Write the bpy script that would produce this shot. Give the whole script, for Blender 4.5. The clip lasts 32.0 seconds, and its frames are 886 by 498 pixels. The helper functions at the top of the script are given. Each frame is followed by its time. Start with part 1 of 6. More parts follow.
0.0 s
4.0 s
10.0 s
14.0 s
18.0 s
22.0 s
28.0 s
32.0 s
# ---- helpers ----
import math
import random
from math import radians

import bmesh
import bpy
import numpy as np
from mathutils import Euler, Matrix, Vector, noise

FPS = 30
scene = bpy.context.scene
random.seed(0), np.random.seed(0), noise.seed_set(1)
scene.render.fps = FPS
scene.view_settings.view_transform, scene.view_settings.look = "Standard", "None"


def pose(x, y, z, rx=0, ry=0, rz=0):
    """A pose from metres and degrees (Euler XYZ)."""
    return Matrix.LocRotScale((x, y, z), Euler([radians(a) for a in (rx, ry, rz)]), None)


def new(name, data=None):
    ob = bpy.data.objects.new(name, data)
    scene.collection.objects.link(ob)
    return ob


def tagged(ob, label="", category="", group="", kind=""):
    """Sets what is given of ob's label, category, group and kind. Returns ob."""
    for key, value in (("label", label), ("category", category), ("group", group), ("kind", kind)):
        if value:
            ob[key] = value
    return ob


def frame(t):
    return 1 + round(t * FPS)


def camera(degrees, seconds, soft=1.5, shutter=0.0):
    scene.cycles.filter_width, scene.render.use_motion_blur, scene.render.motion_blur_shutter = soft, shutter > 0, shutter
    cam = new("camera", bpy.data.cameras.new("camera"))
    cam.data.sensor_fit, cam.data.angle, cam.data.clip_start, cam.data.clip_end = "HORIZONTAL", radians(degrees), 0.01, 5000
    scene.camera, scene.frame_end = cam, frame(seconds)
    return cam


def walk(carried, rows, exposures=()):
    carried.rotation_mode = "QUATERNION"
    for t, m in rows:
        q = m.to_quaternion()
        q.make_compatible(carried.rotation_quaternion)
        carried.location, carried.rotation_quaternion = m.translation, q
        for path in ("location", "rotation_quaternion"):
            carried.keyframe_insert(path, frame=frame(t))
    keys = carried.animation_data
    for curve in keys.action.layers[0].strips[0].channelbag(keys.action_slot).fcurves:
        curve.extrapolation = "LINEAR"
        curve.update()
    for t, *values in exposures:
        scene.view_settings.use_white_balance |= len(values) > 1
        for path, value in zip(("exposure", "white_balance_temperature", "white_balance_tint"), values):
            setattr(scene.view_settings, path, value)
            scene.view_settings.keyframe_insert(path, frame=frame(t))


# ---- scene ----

◆ **EXERCISE DETAILS**
The lines to extract from the data above begin with the line containing "# ---- helpers" and end with the line containing "what is given". Extract them exactly, including both.

◆ **ANSWER TO THE PROBLEM**
# ---- helpers ----
import math
import random
from math import radians

import bmesh
import bpy
import numpy as np
from mathutils import Euler, Matrix, Vector, noise

FPS = 30
scene = bpy.context.scene
random.seed(0), np.random.seed(0), noise.seed_set(1)
scene.render.fps = FPS
scene.view_settings.view_transform, scene.view_settings.look = "Standard", "None"


def pose(x, y, z, rx=0, ry=0, rz=0):
    """A pose from metres and degrees (Euler XYZ)."""
    return Matrix.LocRotScale((x, y, z), Euler([radians(a) for a in (rx, ry, rz)]), None)


def new(name, data=None):
    ob = bpy.data.objects.new(name, data)
    scene.collection.objects.link(ob)
    return ob


def tagged(ob, label="", category="", group="", kind=""):
    """Sets what is given of ob's label, category, group and kind. Returns ob."""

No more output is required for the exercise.